Monday, September 19, 2011

A talk on democracy and economic growth

A nice talk of the subject from MIT Sloan professor Yasheng Huang. In it, he mainly argues that 1) better infrastructure and stronger government are not necessary for higher economic growth; 2) human capital (literacy rate, life expectancy, gender equality, etc.) is way more important in explaining China's economic miracle; and 3) it is the change/improvement in democracy that explains economic growth, not the mere dichotomy of a totalitarian or a democratic nation.

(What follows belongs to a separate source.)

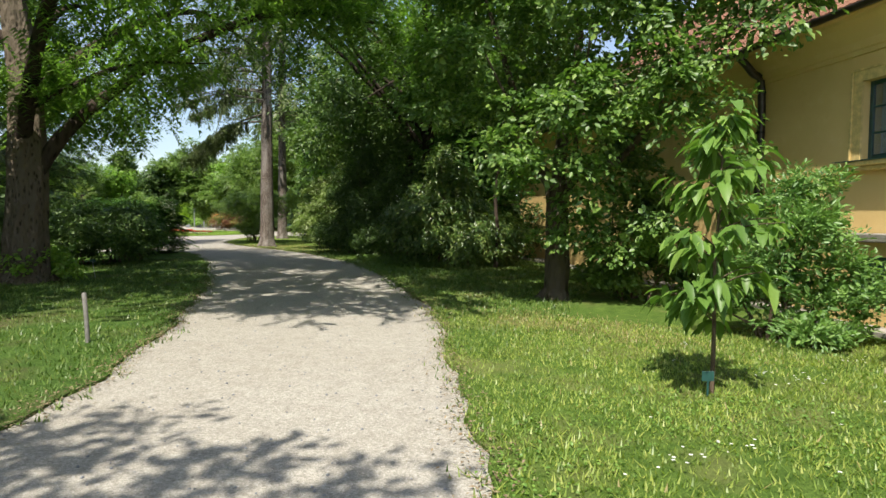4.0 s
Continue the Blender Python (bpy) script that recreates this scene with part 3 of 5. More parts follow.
FAR = 420.0
gx = np.r_[-FAR, -200, np.arange(-110, 41, 5.0), 120, FAR]
gy = np.r_[-FAR, -120, np.arange(-40, 116, 5.0), 220, FAR]
gi, gj = np.meshgrid(np.arange(len(gx) - 1), np.arange(len(gy) - 1), indexing="ij")
gk = len(gy)
single("ground", mesh_of("ground", [(x, y, 0) for x in gx for y in gy], np.stack([gi * gk + gj, (gi + 1) * gk + gj, (gi + 1) * gk + gj + 1, gi * gk + gj + 1], -1).reshape(-1, 4), M["gravel"]), None,
       "pale grey fine gravel of the park paths", "gravel path", kind="structure")
east_line = ragged(curve(EAST[1:], 6))
east = np.concatenate([[EAST[0]], east_line, ragged(curve([(-31.2, 46.2), (-30.2, 48), (-31.0, 50.5), (-34.5, 52.5), (-37.5, 54.2)], 6)), ragged(arc(38, 78, 18.6, 40)),
                       [(-50.6, 63.5), (-55, 68), (-66, 79), (-90, 103), (-90, FAR), (FAR, FAR), (FAR, -FAR), (-3.2, -FAR)]])
slab("lawn_east", east, 0.02, M["turf"], "sunny mown lawn with dry patches, clover and daisies", "lawn")
west_line = ragged(curve(WEST[1:], 6))
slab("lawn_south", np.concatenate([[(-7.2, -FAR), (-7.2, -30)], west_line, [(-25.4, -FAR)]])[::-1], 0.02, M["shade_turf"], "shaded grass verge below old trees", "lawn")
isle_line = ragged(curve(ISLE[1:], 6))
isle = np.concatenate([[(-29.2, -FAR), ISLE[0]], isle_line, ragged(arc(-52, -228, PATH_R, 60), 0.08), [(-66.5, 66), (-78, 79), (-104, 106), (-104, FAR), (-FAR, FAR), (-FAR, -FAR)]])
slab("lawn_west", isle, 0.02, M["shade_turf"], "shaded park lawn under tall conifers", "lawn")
ring_line = ragged(arc(0, 357, RING_R, 90), 0.03)
slab("lawn_round", ring_line, 0.03, M["fine_turf"], "round mown lawn, bright green with mowing stripes", "lawn")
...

In the comments section, many have pointed out that Prof. Huang is in fact defending the Chinese authoritarian regime by using biased data and pictures (like showing pics of Shanghai's skyscrapers and Mumbai's slums at the same time). Not at all. On the contrary, he has questioned the contribution of infrastructure to economic growth in the first place. By doing so, he actually challenged the view that a strong government is a necessary condition for high economic growth. Later, he tries to establish his own argument that human capital is a more important factor in explaining China's economic miracle. In the end, he again became clear that it is the change/improvement in democracy that explains economic growth, not the mere dichotomy of a totalitarian or a democratic nation. He believes India will eventually benefit from its democratic momentum, and for China, he is hoping for a faster and more radical political reform because that's the "right direction".

Of course, he may have done these arguments in much greater detail instead of some two-country one-way comparisons, but given that talk's limited time frame, I think he has done a fairly good job in explaining himself.